▸ **Prompt**
Every line with the word "More" in it should be extracted from the data that follows.

Rows from a dataset of clips and code:
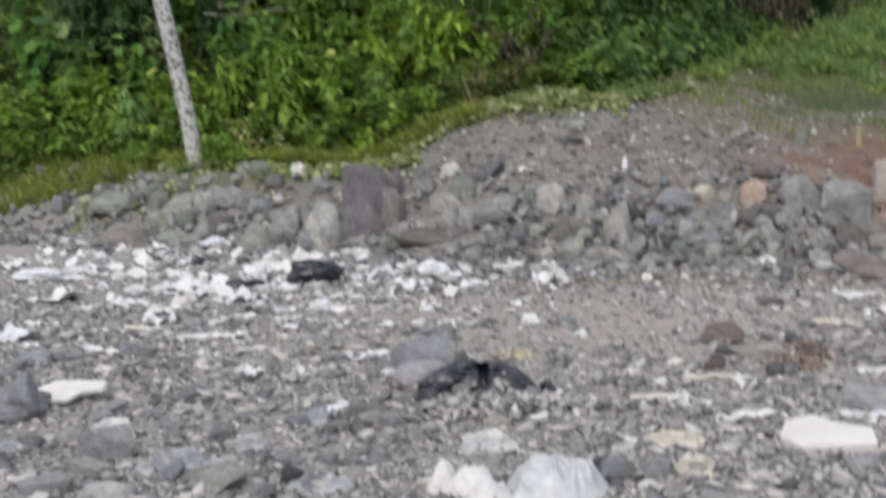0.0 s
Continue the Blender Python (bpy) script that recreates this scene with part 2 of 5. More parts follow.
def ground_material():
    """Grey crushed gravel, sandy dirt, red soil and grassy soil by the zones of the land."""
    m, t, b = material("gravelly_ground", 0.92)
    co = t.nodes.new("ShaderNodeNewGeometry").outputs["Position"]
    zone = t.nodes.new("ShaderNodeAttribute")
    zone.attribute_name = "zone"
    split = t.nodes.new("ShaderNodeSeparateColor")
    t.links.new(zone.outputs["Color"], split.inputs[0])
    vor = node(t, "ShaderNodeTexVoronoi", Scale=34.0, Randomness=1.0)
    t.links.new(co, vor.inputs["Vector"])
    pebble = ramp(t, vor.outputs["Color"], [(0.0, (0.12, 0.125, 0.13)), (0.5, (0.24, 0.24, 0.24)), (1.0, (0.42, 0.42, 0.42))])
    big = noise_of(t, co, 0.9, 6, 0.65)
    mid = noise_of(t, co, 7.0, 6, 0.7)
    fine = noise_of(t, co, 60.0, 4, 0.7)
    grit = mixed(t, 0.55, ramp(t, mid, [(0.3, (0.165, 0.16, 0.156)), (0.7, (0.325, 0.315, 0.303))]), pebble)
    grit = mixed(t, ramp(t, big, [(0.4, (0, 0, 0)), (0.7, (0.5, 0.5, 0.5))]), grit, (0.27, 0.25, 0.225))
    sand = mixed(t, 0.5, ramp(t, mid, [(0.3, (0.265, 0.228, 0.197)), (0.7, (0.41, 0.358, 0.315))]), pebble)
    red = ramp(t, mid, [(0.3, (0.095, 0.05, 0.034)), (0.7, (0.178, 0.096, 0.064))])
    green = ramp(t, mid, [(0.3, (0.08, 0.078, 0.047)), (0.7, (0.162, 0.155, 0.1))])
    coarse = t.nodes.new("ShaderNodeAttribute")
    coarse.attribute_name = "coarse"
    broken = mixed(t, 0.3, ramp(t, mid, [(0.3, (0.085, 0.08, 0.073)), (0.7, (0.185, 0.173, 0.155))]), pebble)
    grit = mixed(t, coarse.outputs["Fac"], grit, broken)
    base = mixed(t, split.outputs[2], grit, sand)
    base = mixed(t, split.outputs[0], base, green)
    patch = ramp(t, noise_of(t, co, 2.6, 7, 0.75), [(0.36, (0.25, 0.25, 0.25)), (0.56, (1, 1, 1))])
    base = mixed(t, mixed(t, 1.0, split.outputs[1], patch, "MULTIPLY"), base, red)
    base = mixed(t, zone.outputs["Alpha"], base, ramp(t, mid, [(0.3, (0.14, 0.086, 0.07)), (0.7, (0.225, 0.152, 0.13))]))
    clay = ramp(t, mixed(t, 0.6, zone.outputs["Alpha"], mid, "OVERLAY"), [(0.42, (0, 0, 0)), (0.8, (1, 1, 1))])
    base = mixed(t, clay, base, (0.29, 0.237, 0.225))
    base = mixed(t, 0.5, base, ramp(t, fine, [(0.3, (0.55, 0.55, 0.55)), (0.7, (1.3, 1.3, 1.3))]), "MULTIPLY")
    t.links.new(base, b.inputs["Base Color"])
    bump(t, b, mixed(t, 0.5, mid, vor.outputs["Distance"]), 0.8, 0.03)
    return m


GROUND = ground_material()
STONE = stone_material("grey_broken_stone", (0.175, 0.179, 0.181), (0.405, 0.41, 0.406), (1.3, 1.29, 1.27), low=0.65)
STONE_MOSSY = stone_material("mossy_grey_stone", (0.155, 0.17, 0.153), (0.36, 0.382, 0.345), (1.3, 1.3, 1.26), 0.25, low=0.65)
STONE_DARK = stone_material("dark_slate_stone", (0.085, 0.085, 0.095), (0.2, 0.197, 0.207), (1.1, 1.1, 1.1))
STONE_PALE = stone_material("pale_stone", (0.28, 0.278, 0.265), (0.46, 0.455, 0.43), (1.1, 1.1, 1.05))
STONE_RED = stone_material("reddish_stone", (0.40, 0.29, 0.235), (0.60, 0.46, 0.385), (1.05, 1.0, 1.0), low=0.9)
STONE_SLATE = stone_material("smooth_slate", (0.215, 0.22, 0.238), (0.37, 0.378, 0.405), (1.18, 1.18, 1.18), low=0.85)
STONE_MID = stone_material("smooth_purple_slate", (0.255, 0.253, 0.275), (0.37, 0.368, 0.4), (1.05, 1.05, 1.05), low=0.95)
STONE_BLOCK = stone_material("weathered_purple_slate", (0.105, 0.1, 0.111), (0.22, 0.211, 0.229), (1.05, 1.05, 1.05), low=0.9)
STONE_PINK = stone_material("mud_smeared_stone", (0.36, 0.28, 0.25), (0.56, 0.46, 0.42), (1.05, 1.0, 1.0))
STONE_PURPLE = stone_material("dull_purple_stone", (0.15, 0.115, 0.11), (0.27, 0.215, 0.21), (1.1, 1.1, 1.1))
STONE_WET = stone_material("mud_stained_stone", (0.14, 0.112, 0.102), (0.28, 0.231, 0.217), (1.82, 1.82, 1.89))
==
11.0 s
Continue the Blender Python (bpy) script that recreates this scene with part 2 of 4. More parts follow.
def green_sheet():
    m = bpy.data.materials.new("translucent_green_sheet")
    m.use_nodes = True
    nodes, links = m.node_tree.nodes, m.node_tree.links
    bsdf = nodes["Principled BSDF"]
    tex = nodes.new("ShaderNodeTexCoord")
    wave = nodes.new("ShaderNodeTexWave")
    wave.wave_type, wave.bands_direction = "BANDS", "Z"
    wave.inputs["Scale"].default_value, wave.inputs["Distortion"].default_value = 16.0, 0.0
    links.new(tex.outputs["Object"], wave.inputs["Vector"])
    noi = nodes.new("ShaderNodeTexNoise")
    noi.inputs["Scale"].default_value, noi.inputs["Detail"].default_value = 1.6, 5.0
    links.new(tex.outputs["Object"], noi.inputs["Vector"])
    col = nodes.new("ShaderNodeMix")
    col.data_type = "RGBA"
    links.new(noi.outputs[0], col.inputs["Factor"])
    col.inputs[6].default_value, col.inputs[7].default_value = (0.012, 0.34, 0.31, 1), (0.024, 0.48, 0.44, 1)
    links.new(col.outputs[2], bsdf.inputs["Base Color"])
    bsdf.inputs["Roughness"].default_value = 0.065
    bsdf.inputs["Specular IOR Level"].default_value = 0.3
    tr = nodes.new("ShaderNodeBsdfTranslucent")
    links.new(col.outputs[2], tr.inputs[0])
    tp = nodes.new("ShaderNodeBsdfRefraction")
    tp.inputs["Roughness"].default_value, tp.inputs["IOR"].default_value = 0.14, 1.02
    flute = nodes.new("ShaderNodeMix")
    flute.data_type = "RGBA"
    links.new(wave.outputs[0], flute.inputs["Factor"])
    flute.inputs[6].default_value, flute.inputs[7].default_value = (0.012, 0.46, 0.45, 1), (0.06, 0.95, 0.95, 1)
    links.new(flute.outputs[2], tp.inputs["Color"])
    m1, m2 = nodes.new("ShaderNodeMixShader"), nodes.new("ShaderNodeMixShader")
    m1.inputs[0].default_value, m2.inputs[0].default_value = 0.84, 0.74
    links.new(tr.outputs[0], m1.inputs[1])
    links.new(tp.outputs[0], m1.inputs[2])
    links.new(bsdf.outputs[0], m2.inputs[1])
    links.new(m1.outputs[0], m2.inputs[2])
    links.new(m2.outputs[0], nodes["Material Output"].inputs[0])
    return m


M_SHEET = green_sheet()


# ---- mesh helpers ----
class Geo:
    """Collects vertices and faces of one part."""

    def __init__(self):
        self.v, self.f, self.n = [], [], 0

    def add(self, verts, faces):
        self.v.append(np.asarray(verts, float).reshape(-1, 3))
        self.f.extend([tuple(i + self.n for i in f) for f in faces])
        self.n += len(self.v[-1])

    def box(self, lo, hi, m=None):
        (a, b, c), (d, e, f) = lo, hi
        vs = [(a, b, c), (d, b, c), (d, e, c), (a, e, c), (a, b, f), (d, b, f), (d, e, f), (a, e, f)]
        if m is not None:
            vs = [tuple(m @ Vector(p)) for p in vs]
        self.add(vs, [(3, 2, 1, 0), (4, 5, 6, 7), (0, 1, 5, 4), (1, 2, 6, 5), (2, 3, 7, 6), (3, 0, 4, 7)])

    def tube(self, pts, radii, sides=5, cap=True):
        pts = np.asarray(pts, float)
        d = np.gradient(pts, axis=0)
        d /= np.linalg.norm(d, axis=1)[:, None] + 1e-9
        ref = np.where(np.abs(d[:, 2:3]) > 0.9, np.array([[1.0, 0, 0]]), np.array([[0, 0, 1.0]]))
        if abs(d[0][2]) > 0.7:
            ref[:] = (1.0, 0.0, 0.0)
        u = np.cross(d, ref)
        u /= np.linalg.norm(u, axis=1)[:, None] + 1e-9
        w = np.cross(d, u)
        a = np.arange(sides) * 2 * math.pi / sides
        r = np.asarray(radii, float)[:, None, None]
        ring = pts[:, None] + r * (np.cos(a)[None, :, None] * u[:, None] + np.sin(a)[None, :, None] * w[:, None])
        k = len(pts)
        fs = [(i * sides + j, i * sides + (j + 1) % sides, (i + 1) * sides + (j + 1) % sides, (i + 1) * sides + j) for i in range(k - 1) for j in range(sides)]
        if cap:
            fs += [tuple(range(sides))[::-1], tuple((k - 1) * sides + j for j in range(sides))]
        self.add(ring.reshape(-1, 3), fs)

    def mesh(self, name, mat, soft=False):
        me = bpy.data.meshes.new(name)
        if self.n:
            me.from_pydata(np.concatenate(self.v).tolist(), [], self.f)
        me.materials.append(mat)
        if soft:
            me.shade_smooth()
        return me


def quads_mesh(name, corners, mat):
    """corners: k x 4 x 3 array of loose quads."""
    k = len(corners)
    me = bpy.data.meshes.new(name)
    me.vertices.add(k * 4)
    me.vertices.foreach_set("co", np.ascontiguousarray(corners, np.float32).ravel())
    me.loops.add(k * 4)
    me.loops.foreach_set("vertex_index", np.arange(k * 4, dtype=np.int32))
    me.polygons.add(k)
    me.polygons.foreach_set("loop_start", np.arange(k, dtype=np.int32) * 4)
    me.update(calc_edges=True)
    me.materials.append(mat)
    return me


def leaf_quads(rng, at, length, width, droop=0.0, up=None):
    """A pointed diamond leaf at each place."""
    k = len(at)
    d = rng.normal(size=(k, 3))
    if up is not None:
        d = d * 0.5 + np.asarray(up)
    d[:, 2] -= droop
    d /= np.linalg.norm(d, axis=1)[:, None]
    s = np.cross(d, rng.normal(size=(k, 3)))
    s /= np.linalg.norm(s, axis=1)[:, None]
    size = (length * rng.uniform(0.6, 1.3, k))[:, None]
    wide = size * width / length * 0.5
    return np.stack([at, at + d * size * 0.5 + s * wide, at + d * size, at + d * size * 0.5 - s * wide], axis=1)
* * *
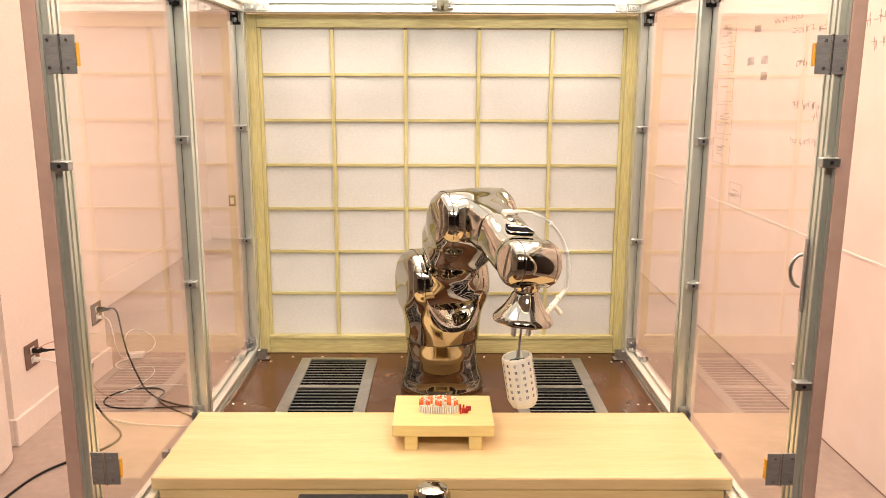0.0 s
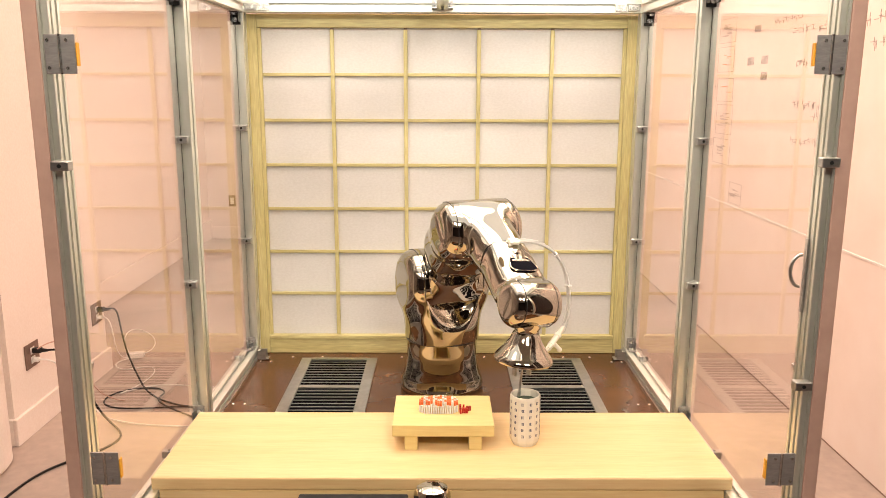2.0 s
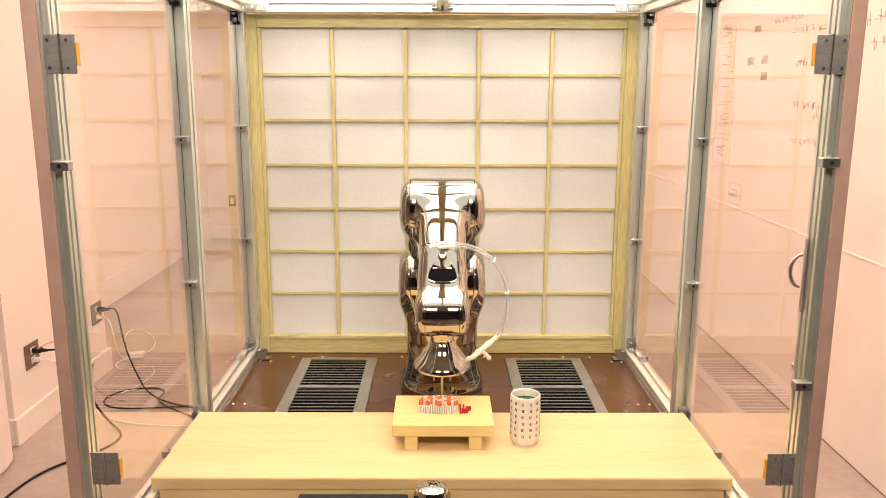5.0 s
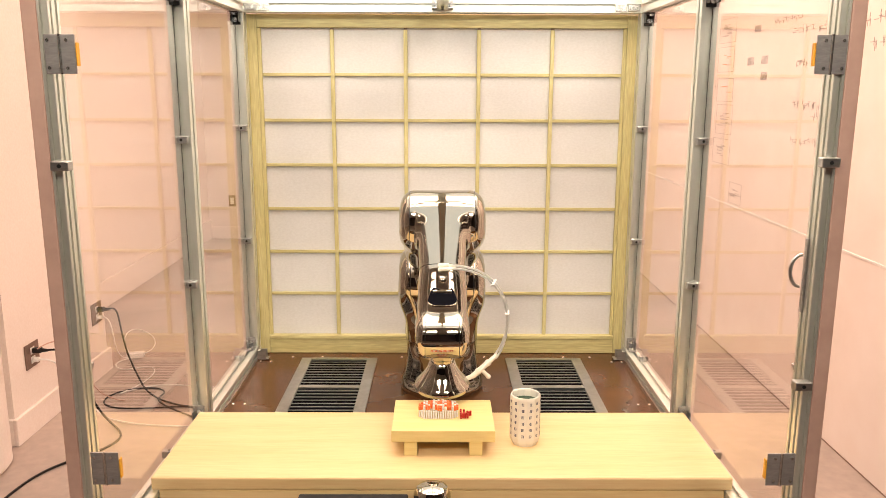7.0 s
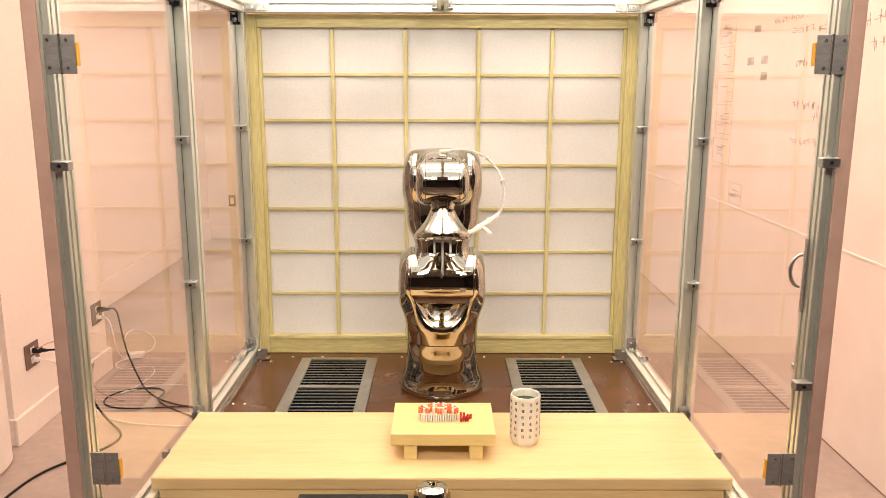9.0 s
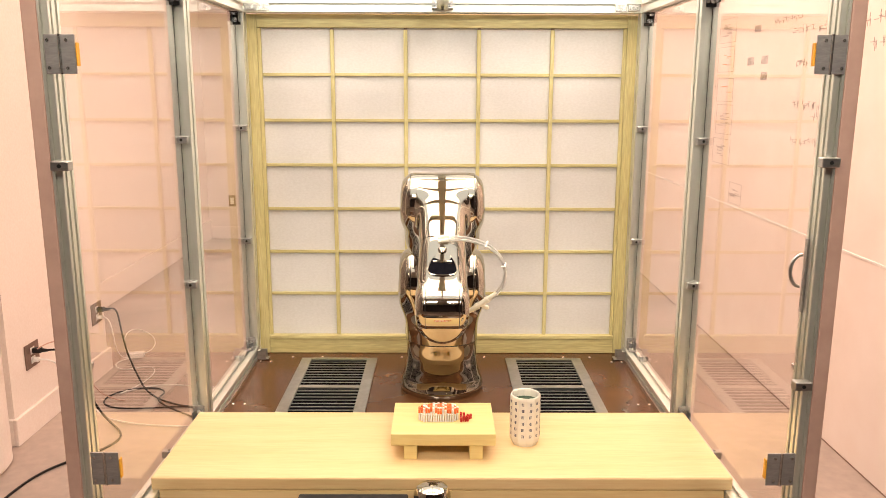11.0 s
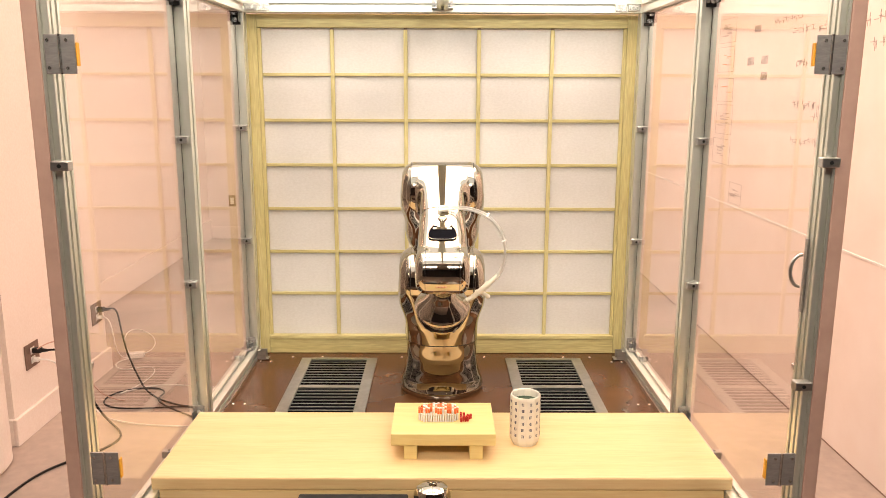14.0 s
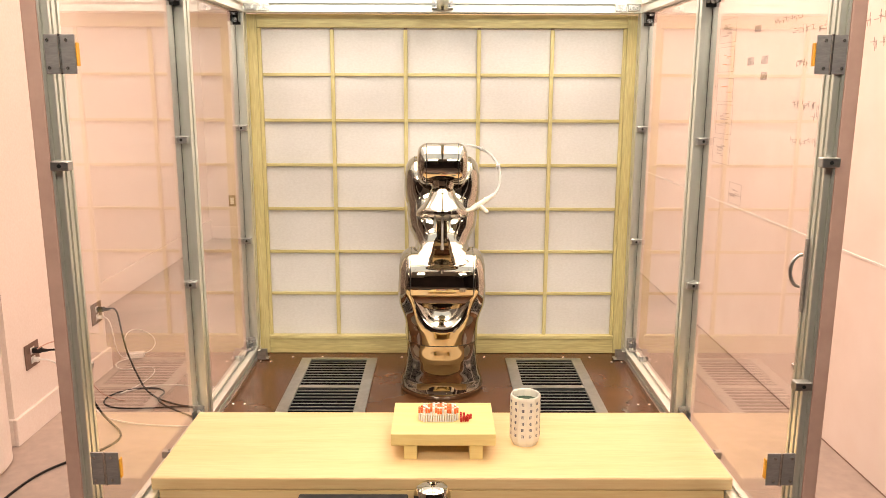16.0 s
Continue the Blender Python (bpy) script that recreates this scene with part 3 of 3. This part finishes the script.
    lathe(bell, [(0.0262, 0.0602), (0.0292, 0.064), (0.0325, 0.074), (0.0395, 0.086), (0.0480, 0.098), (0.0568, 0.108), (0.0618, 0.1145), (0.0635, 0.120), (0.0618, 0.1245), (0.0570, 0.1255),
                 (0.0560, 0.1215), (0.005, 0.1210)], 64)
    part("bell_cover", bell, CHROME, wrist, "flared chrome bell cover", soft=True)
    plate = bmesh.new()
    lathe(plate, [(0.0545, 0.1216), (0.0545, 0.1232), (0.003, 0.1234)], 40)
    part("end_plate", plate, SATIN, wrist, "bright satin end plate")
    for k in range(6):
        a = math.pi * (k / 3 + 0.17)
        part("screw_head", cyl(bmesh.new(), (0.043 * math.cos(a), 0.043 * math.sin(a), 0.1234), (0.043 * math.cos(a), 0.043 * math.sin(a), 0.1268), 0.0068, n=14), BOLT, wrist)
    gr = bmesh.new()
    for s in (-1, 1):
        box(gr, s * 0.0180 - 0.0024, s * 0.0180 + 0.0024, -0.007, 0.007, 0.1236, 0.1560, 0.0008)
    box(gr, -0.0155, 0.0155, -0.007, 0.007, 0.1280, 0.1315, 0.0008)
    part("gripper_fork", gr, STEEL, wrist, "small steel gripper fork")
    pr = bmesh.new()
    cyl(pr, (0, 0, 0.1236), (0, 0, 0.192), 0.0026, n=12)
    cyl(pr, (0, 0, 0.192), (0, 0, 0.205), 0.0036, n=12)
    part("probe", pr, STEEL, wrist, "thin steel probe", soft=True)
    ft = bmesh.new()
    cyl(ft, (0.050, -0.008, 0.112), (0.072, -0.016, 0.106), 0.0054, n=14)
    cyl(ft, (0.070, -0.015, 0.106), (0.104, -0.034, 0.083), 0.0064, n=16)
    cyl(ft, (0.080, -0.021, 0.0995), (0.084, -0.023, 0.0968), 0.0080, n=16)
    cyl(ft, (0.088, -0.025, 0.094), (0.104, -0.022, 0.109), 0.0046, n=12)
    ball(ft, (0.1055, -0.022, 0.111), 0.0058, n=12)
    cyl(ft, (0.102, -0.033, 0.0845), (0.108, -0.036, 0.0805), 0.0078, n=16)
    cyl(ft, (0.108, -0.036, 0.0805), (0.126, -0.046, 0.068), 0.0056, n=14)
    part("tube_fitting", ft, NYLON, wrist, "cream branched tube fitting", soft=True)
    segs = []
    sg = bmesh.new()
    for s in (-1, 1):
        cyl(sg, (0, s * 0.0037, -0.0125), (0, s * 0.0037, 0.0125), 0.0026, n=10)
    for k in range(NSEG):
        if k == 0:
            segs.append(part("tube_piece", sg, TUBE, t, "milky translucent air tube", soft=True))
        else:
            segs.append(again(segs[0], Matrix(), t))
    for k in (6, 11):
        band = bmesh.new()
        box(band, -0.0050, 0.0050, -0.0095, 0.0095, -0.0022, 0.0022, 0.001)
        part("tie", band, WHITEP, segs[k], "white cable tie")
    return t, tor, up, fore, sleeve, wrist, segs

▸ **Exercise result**
Continue the Blender Python (bpy) script that recreates this scene with part 2 of 5. More parts follow.
Continue the Blender Python (bpy) script that recreates this scene with part 2 of 4. More parts follow.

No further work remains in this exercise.